Available sizes range from 2" to 13.3" diagonal.

[edit] Environmental

Operating Temperature Range: 0 — 50 C (32 — 122 F)
Storage Temperature Range: -27 — 70 C (-17 — 158 F)

[edit] Electrical

Supply Voltage: 2.7—3.3 V DC
Power Consumption: Active update peak: 1800 mW
Active update typical: 750 mW
Standby typical: 1 mW

[edit] E Ink controllers

The current controllers

  • Apollo is the original controller and is still popular and used on many readers.
  • IRex builds their own custom controller offering 16 levels of Grayscale.
  • Marvell builds a custom controller for their line of ARM processors.

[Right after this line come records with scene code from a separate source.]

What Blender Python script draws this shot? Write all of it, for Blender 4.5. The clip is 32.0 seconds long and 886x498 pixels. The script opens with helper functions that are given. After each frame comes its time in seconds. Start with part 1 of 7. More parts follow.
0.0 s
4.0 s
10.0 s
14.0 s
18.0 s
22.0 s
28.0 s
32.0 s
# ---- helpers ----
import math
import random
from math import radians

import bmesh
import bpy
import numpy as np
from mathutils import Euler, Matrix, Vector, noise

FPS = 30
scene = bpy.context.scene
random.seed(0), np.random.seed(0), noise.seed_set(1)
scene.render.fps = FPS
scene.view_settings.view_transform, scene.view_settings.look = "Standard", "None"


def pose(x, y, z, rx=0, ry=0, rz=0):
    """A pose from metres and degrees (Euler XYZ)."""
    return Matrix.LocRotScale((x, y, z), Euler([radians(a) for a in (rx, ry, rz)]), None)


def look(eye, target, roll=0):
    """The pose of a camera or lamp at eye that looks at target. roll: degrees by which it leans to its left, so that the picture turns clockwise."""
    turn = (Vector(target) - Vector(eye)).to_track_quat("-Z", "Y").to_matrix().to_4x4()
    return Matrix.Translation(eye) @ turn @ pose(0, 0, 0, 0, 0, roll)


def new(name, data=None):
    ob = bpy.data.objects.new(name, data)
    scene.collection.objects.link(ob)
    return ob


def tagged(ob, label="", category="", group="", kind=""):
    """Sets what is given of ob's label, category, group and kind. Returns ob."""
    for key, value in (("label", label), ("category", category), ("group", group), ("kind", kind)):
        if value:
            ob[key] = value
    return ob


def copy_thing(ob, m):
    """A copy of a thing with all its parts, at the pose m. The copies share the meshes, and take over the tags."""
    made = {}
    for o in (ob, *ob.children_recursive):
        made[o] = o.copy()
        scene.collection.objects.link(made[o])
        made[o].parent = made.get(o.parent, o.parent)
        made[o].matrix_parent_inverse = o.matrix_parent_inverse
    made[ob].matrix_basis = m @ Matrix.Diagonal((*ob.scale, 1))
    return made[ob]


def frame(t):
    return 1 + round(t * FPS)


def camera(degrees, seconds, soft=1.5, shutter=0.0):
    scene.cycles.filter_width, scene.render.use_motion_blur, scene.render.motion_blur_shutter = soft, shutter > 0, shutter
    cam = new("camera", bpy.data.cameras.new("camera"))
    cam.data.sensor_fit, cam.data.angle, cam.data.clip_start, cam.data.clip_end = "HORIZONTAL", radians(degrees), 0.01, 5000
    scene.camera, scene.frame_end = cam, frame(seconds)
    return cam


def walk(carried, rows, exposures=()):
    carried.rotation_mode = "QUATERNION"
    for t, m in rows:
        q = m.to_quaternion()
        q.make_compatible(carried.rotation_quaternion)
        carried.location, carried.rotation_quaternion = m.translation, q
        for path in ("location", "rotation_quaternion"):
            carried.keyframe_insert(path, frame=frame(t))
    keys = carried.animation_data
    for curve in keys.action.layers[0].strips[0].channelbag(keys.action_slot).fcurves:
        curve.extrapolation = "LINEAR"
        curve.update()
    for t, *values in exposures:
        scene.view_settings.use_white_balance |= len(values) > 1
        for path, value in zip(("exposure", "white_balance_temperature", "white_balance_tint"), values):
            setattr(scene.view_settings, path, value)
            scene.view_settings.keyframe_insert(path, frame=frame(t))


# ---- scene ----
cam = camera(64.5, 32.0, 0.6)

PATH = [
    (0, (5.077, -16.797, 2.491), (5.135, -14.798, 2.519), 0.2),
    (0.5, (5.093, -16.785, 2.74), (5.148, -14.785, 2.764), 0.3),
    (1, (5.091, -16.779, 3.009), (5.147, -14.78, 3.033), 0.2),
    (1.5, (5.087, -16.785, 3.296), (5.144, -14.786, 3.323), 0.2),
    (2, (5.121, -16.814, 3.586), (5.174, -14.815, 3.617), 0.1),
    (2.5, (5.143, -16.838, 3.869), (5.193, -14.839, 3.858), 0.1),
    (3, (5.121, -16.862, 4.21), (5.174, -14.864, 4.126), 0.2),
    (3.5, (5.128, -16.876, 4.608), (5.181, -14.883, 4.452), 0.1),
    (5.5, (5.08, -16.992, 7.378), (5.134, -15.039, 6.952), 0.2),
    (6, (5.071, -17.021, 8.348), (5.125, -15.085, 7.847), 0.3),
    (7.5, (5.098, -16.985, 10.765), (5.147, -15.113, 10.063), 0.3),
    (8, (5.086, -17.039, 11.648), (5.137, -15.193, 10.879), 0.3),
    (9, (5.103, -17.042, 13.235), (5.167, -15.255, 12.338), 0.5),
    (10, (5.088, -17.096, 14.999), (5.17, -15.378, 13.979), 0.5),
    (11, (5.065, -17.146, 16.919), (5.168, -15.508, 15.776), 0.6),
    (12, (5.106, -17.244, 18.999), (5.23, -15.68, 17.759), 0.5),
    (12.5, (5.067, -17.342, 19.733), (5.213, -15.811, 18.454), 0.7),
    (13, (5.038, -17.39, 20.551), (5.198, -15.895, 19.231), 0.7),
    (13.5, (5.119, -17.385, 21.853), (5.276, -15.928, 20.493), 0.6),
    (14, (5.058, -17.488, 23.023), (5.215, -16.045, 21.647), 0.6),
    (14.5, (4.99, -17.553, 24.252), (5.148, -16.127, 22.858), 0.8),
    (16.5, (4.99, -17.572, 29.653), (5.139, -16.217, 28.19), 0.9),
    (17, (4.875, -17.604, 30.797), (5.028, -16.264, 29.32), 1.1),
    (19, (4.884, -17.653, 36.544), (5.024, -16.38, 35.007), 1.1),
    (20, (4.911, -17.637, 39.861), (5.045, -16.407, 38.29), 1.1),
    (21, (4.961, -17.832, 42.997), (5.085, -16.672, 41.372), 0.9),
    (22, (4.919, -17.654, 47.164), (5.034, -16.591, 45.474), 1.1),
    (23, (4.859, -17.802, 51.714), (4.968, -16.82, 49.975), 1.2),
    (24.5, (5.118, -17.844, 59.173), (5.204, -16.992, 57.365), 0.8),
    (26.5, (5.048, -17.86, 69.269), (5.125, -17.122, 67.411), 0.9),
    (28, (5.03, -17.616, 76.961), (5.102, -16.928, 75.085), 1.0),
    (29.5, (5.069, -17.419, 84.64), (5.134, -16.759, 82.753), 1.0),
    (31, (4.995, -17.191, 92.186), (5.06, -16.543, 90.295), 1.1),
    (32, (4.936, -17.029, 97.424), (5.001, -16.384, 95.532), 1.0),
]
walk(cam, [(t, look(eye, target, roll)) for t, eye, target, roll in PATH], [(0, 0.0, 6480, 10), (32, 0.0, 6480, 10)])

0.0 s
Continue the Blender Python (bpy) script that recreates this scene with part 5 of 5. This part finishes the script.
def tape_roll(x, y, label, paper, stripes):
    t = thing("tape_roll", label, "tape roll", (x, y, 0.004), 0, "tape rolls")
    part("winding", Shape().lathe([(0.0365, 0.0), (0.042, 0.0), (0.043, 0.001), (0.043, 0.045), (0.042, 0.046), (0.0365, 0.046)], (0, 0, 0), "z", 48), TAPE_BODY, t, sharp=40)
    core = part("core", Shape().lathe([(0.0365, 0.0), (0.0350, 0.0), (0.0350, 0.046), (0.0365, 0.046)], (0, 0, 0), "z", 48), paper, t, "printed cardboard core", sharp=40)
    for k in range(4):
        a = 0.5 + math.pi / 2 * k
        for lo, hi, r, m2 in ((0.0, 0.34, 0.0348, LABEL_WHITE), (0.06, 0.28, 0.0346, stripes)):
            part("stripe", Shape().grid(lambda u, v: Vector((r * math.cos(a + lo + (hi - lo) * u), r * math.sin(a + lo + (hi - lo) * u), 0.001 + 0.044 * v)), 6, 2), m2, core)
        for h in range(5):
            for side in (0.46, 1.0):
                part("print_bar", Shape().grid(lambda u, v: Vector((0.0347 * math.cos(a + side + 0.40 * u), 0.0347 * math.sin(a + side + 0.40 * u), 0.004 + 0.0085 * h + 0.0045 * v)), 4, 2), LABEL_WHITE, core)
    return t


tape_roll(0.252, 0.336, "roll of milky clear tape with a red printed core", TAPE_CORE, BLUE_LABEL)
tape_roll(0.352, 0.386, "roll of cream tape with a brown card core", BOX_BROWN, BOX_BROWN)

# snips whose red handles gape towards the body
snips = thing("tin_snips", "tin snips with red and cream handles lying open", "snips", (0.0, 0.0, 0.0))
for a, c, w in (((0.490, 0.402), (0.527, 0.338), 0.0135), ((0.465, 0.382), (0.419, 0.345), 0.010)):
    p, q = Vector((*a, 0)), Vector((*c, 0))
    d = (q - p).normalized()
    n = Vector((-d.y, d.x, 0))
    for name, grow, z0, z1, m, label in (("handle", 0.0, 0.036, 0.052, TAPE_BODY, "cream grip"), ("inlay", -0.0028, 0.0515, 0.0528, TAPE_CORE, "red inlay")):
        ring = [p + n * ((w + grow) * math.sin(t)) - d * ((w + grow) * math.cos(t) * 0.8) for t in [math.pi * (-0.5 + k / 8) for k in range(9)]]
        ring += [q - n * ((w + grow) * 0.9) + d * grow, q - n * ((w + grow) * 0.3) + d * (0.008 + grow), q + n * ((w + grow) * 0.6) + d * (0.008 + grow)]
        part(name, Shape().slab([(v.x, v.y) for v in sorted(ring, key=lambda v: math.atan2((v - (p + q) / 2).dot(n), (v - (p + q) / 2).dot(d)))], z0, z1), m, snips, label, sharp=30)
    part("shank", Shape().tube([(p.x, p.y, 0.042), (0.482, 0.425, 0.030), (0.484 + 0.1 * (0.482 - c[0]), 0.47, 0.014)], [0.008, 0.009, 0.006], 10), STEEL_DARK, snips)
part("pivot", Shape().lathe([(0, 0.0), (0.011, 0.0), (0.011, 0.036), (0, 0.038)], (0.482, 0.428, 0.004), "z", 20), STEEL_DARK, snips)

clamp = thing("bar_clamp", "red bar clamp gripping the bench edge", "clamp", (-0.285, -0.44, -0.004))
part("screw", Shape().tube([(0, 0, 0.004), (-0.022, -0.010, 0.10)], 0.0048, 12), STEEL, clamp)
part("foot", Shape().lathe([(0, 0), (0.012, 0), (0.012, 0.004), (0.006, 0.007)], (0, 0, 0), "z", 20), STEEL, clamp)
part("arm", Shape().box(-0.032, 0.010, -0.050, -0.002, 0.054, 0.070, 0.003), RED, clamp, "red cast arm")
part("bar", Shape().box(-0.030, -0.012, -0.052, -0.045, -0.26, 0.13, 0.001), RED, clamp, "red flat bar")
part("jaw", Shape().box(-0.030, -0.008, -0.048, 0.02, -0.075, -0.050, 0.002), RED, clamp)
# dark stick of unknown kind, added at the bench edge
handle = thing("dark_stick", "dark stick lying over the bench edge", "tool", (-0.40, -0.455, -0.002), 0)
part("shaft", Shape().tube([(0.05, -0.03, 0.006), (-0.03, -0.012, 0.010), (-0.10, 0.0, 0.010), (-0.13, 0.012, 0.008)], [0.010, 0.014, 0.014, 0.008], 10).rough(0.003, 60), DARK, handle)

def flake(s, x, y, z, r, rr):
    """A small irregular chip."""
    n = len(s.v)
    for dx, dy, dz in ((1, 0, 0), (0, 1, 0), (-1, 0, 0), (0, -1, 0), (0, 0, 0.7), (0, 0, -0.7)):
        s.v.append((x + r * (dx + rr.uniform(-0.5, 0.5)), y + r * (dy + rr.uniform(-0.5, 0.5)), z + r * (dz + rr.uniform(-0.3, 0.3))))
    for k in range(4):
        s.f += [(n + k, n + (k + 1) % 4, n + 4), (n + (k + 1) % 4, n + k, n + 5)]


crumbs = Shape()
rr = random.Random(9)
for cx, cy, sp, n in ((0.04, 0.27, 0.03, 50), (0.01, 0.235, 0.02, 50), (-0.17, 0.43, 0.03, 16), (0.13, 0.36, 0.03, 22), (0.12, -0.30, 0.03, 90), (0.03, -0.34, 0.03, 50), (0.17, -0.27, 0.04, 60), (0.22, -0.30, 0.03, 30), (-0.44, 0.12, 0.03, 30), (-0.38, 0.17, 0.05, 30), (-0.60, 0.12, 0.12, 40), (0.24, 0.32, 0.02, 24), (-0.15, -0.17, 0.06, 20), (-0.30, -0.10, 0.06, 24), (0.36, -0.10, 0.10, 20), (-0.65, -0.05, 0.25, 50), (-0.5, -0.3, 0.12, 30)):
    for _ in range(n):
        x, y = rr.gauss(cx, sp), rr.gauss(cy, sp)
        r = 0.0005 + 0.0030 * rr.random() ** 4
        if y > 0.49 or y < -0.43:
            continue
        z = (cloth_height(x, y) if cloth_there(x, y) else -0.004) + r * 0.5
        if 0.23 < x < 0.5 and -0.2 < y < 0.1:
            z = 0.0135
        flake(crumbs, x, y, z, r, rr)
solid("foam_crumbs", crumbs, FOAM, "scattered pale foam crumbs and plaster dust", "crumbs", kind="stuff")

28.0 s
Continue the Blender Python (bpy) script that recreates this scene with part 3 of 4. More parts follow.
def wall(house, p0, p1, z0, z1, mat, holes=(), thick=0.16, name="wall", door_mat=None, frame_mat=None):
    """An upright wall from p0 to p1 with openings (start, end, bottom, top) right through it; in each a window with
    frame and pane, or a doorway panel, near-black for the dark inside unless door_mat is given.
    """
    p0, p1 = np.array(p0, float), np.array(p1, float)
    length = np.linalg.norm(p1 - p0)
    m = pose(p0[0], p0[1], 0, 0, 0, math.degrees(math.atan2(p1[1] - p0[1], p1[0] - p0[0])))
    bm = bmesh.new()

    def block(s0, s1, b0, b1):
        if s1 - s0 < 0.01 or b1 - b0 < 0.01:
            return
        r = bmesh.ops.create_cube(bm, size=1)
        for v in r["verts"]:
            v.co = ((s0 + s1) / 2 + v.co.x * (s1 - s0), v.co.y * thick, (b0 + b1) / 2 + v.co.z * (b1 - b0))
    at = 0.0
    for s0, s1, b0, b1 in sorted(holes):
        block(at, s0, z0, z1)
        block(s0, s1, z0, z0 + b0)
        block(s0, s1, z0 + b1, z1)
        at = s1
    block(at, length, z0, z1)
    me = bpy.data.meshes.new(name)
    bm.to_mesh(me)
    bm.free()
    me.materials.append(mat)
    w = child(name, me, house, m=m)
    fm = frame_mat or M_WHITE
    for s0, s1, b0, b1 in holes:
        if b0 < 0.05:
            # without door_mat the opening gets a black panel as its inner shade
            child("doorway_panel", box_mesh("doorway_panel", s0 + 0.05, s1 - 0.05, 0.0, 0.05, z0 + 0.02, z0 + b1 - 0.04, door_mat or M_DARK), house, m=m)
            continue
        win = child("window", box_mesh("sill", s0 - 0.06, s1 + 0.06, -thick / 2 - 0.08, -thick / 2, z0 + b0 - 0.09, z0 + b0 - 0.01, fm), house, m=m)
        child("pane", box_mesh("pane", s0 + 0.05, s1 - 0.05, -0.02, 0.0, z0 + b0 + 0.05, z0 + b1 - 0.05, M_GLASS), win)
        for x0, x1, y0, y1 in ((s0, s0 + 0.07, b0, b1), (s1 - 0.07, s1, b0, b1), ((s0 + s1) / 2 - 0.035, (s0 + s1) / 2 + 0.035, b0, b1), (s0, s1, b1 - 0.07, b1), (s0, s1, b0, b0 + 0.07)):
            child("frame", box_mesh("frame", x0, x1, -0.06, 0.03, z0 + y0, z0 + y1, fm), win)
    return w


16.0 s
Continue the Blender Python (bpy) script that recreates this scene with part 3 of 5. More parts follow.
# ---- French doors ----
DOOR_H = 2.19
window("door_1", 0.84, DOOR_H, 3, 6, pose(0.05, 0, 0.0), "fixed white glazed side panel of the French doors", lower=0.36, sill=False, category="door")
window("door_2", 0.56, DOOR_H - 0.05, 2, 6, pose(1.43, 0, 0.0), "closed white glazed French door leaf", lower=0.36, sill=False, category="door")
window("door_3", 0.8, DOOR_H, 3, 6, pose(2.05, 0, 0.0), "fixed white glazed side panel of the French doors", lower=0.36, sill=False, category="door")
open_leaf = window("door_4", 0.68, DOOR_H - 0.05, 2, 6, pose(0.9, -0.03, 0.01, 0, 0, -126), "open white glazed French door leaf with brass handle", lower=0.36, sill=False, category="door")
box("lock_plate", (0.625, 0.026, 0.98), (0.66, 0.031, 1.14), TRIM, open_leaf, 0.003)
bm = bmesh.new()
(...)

Here is a discussion of interfacing to these controllers for Linux applications.

[edit] Notes on earlier E Ink devices.

The oldest display technology had 4 level gray scale and slower update times of 1000 ms for grayscale and 500 ms for 1-bit mode. Towards the end (late 2007) they increased the grayscale level to 8 using 3 bits. These were primarily 6" devices with 167 ppi, 800 x 600 pixels. They also had less reflectivity. This causes these devices to appear less white (light grey background) and have less contrast. The specifications are listed below:

White State Reflectivity: 37% (typical)
Contrast Ratio: 8:1 (typical)
Viewing Angle: 170 degree
Grayscale Capability: 2-bit (4 gray levels)
Image Update Time: 1000 ms (grayscale mode)
500 ms (1-bit mode)

EBook readers using this screen include the Sony Librie and the Hanlin V8. The iRex iLiad, on the other hand, uses a custom display controller that achieves 16 levels of grayscale. They also used an 8.1" display featuring a 1024 x 768 pixel display.